WINNIPEG – There were gaffes with steep repercussions, a turnover that ended up on the stick of the most dangerous shooter on the ice and a breakdown that culminated in a point shot that turned from harmless to harsh once deflected.
Those sequences flipped a third-period lead for the Wild into a deflating 3-2 loss Wednesday to the Jets in Game 1 of their best-of-seven, first-round series, but the rest of the effort from a retooled blue line revealed a workable formula for taming a potent Winnipeg offense.
And while improvement is certainly required to cut back on costly errors, proof now exists that the Wild’s defense can contain the Jets — a reality that wasn’t guaranteed when Ryan Suter was sidelined with a right ankle fracture.
But what was harder to detect Wednesday was an attack from the Wild that suggested it had enough execution to deliver, a shortcoming that shifts the spotlight to the offensive zone for Game 2 Friday.
“We definitely have more to give,” goalie Devan Dubnyk said. “On top of that, we’re not just looking to survive here. We’re a very good hockey team, and we can do that same thing while adding more going the other way.”
Before winger Patrik Laine tied it 2-2 with his unstoppable-looking wind-up and then defenseman Joe Morrow completed Winnipeg’s comeback with a shot that clipped Wild winger Charlie Coyle’s stick before rolling five-hole on Dubnyk, the Wild’s defense was steady.
The middle of the ice wasn’t exposed, positioning was sound enough that few of the Jets’ looks were from quality areas, and turnovers were limited.
“They’re going to get their possession and their shots and their chances, and I think the most important thing is to make sure everyone’s under control,” Dubnyk said. “When I feel like things are under control back there, it makes my job a lot easier, and I certainly felt that way with how the guys were playing in front of me. That’s good to see from a young group that hasn’t been in this situation before.”
Jared Spurgeon was back in the mix, his first action since he suffered a right hamstring tear March 13, but it was the first playoff game for Nick Seeler and Carson Soucy — experience expected to make them better now that it’s been logged.
“I was just out of position on some plays that I made the wrong read,” Soucy said. “That could be due to nerves or not thinking fast enough. But I still think I can come away and have a better game [Friday].”
What could also set the blue line up for more success is less time defending.
The Wild put only 20 shots on net and another 27 were blocked or missed the net, while the Jets challenged Dubnyk 40 times and had another 42 impeded or go wide. Only four of those shots by the Wild belonged to the first line of center Eric Staal and wingers Jason Zucker and Nino Niederreiter. And the team had just one shot the rest of the game after winger Zach Parise’s goal 3 minutes, 58 seconds into the third put the Wild up 2-1.
“I think our line was a bit hesitant,” Zucker said. “I think we sat back a little bit more than we usually do. I don’t think we were very aggressive. It started with me.

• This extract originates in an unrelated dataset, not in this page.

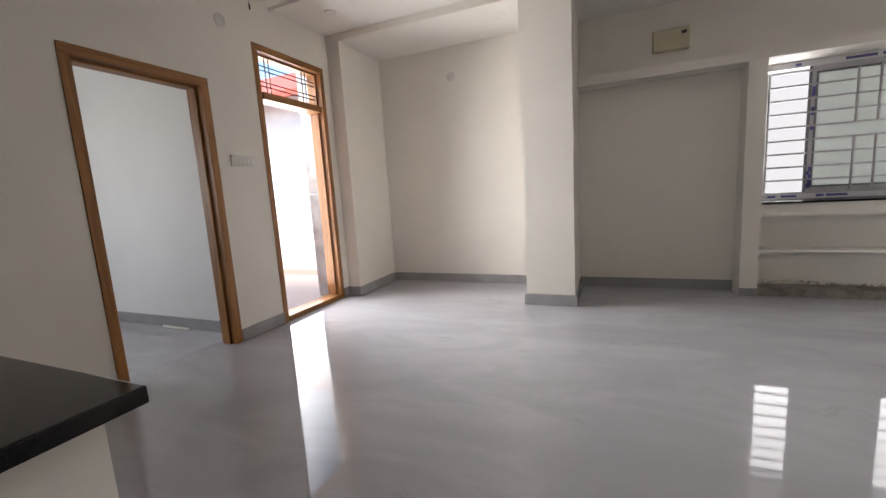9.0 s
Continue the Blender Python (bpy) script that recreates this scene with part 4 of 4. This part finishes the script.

I don’t think on the forecheck I was very good.”
And the forecheck is key for the line because it’s how the unit can get defenses scrambling, disorder that generates more room to operate in the offensive zone.
“Maybe we were guilty too much feeling out at times instead of just being a little bit more aggressive,” Staal said. “When Zucks is skating and Nino is skating and we’re assertive on the forecheck and using our legs, we can create open ice and create chances and I don’t think we did enough of that.”

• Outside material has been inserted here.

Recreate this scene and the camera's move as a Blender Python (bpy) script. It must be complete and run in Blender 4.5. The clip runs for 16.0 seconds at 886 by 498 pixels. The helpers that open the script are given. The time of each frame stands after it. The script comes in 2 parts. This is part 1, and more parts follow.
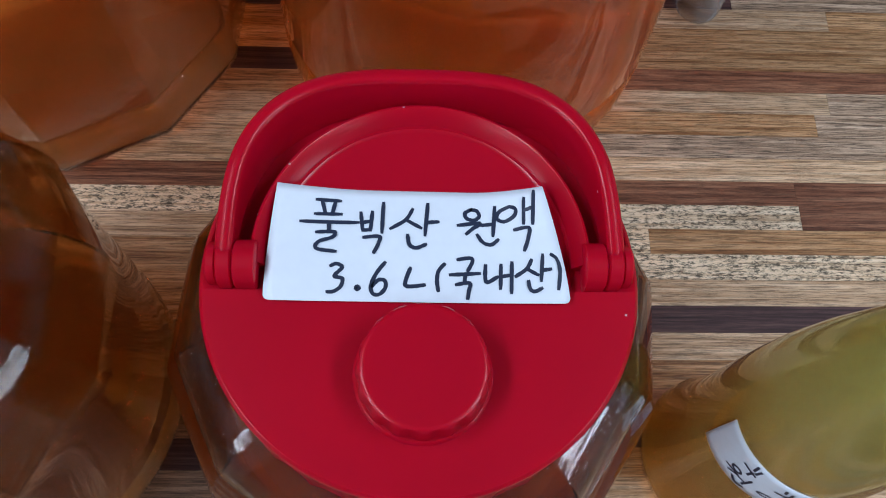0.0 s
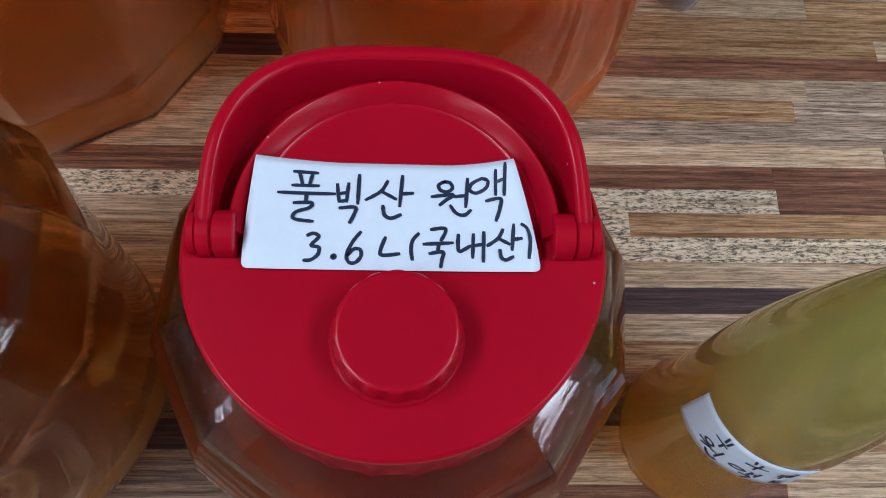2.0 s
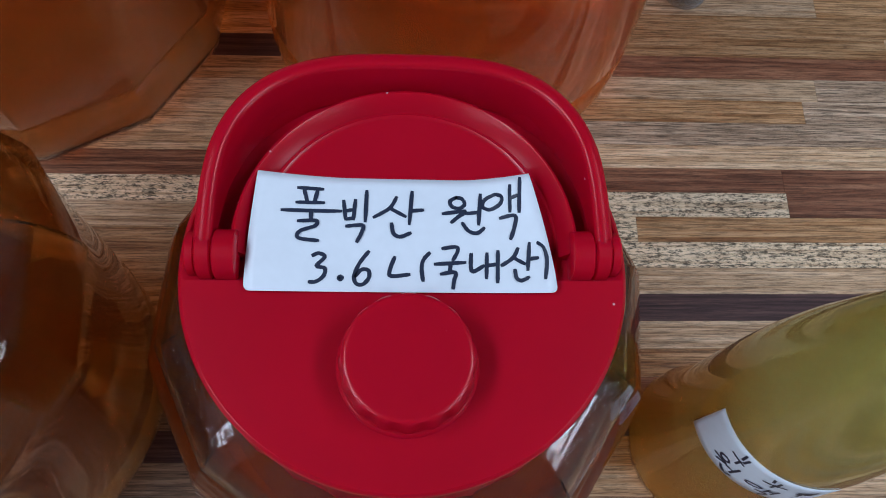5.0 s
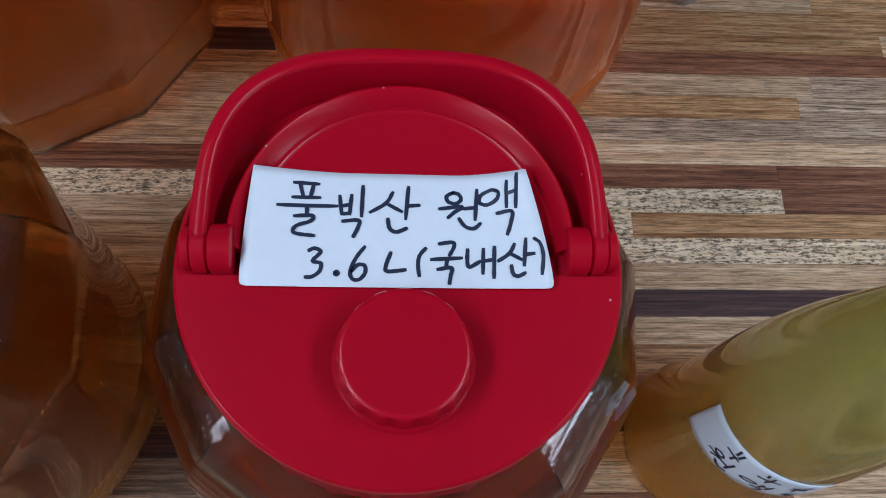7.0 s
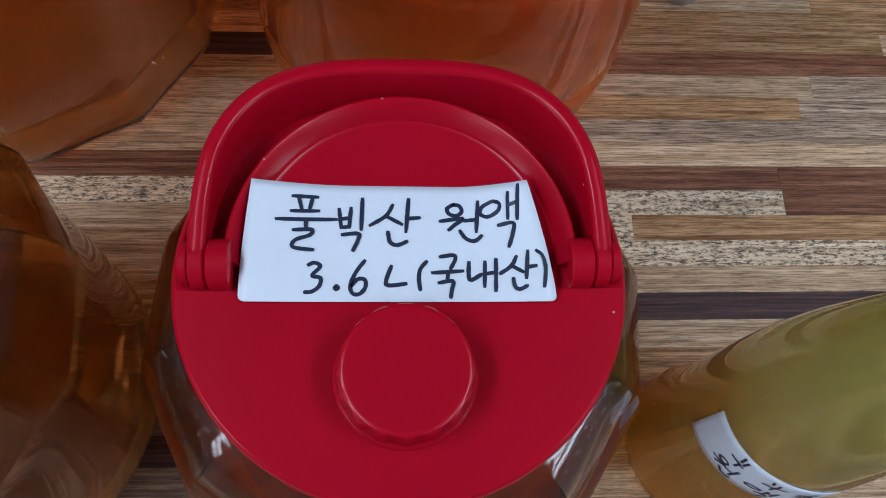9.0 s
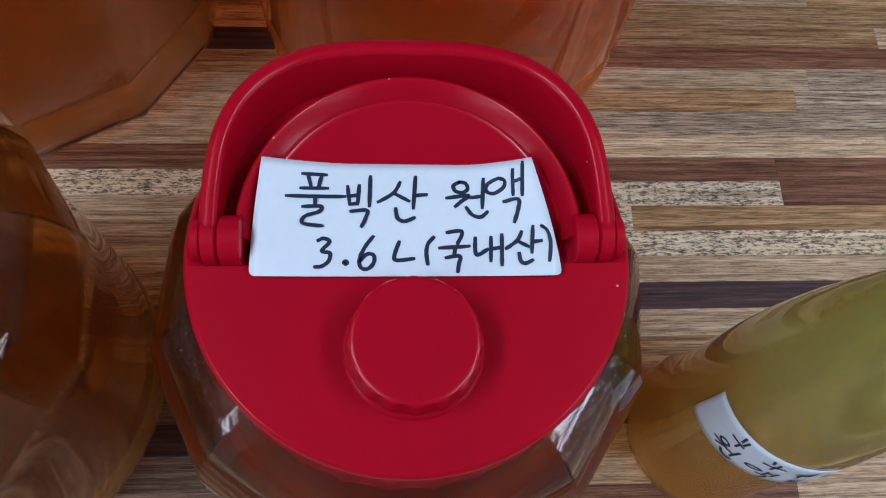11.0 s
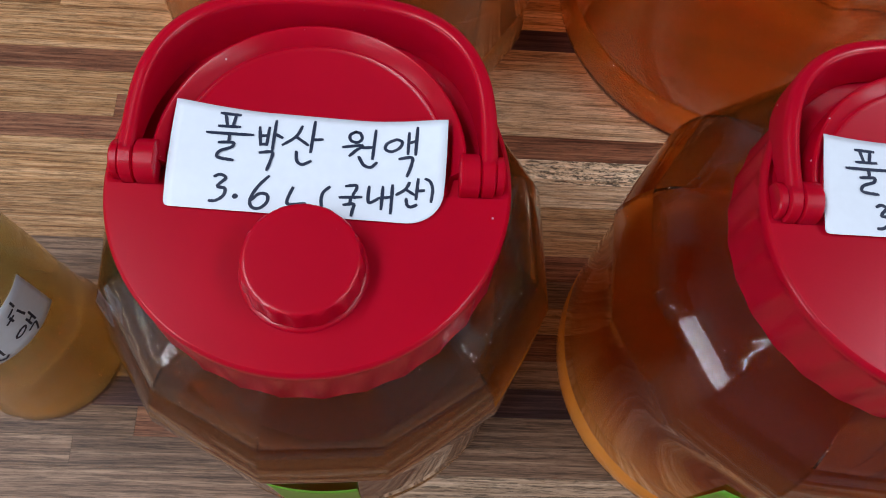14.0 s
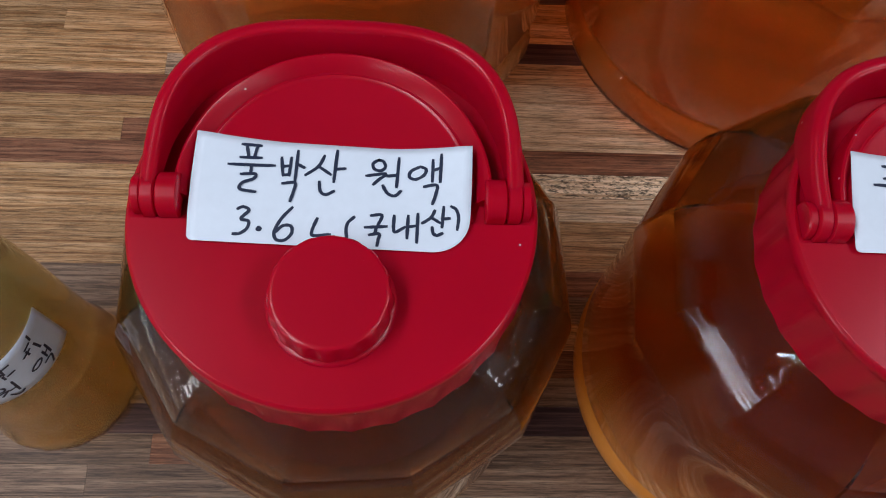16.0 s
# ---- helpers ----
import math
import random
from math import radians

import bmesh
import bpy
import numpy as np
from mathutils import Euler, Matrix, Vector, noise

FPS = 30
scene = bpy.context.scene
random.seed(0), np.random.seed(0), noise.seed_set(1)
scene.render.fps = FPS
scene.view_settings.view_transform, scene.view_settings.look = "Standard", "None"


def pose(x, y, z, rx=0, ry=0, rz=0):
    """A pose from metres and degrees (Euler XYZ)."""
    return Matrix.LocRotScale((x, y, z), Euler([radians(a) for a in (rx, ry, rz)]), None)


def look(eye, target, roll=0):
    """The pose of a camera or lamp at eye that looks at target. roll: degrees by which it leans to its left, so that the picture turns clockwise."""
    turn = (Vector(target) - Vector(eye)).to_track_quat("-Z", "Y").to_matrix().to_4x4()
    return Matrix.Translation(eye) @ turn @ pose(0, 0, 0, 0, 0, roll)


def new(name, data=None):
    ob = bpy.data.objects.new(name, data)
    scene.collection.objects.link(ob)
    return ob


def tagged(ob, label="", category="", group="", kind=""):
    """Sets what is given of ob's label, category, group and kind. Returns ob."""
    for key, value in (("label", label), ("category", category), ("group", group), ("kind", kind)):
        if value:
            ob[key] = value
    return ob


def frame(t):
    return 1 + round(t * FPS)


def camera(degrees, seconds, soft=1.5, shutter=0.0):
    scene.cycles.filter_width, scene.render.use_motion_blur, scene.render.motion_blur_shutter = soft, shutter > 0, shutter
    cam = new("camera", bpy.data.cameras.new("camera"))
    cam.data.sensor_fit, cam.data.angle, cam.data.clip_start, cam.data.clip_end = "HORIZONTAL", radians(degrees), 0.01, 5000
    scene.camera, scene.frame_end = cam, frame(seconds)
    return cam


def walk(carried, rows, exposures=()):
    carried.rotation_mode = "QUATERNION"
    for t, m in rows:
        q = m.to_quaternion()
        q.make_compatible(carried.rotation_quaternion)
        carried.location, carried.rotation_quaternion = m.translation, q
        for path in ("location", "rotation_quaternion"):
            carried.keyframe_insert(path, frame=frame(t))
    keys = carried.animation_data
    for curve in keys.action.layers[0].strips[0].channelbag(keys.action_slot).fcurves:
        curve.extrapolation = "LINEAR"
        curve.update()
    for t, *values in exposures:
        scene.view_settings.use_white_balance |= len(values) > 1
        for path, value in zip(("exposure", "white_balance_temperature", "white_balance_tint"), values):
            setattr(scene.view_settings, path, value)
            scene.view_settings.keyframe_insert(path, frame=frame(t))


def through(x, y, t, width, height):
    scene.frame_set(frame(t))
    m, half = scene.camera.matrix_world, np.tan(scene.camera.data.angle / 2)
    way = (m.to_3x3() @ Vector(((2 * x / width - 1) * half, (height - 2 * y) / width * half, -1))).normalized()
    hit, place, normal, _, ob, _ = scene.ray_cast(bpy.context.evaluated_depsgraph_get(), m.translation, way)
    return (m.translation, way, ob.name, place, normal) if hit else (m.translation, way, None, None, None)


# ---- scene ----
cam = camera(56.00, 16.0, soft=1.0, shutter=0.4)
# seconds, eye, target, roll
PATH = [
    (0, (-0.0047, -0.0780, 0.4253), (0.0047, -0.0058, 0.2390), 7.49),
    (0.5, (-0.0055, -0.0822, 0.4260), (0.0040, -0.0099, 0.2397), 7.62),
    (1, (-0.0084, -0.0837, 0.4267), (0.0013, -0.0118, 0.2403), 7.95),
    (1.5, (-0.0007, -0.0848, 0.4263), (0.0100, -0.0134, 0.2398), 8.65),
    (2, (0.0000, -0.0871, 0.4292), (0.0113, -0.0158, 0.2427), 8.91),
    (2.5, (0.0000, -0.0831, 0.4275), (0.0117, -0.0117, 0.2411), 9.06),
    (3, (-0.0001, -0.0797, 0.4254), (0.0119, -0.0083, 0.2390), 9.22),
    (3.5, (0.0009, -0.0782, 0.4238), (0.0131, -0.0072, 0.2372), 9.38),
    (4, (-0.0007, -0.0763, 0.4215), (0.0114, -0.0058, 0.2347), 9.38),
    (6.5, (-0.0048, -0.0769, 0.4211), (0.0086, -0.0081, 0.2338), 10.67),
    (7, (-0.0042, -0.0763, 0.4208), (0.0095, -0.0077, 0.2334), 10.99),
    (7.5, (-0.0008, -0.0752, 0.4203), (0.0131, -0.0067, 0.2329), 10.95),
    (8, (-0.0009, -0.0731, 0.4201), (0.0131, -0.0045, 0.2327), 10.88),
    (8.5, (-0.0023, -0.0716, 0.4181), (0.0117, -0.0032, 0.2307), 10.75),
    (9, (-0.0046, -0.0716, 0.4197), (0.0094, -0.0036, 0.2321), 10.77),
    (11.3, (-0.0089, -0.0847, 0.4213), (0.0059, -0.0155, 0.2342), 10.90),
    (11.5, (-0.0203, -0.0911, 0.4247), (-0.0060, -0.0224, 0.2375), 10.75),
    (12, (-0.0479, -0.0991, 0.4331), (-0.0374, -0.0316, 0.2451), 8.78),
    (12.5, (-0.0873, -0.1123, 0.4410), (-0.0777, -0.0416, 0.2542), 8.28),
    (13, (-0.1242, -0.1185, 0.4470), (-0.1148, -0.0467, 0.2606), 8.88),
    (13.5, (-0.1552, -0.1124, 0.4415), (-0.1460, -0.0402, 0.2552), 9.16),
    (14, (-0.1672, -0.1094, 0.4397), (-0.1573, -0.0363, 0.2537), 9.55),
    (14.5, (-0.1713, -0.1073, 0.4380), (-0.1611, -0.0338, 0.2523), 9.47),
    (15, (-0.1791, -0.1073, 0.4390), (-0.1688, -0.0334, 0.2534), 9.12),
    (15.5, (-0.1787, -0.1068, 0.4410), (-0.1683, -0.0325, 0.2556), 8.81),
    (16, (-0.1760, -0.1024, 0.4386), (-0.1654, -0.0279, 0.2533), 8.61),
]
EXPOSURES = [(0.0, -0.50, 5850, 13), (4.0, -0.67, 5800, 13), (9.0, -0.74, 5800, 13), (11.3, -0.64, 5800, 13), (12.5, -0.36, 6400, 15),
             (13.5, -0.40, 6400, 16), (15.0, -0.58, 6400, 16), (16.0, -0.70, 6400, 16)]
walk(cam, [(t, look(e, g, r)) for t, e, g, r in PATH], EXPOSURES)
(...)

Perhaps that conservative approach stemmed from the hype of a series opener or the curiosity about how this team would acquit itself without Suter, possibilities Staal acknowledged.
But players should feel more prepared and less nervous after getting through the first test, and the defense certainly showed it can slow down the Jets.
Now it’s up to the offense to flash its potential.
“Your most offensive line has got to be as good as their best offensive line,” coach Bruce Boudreau said. “There’s room for improvement.”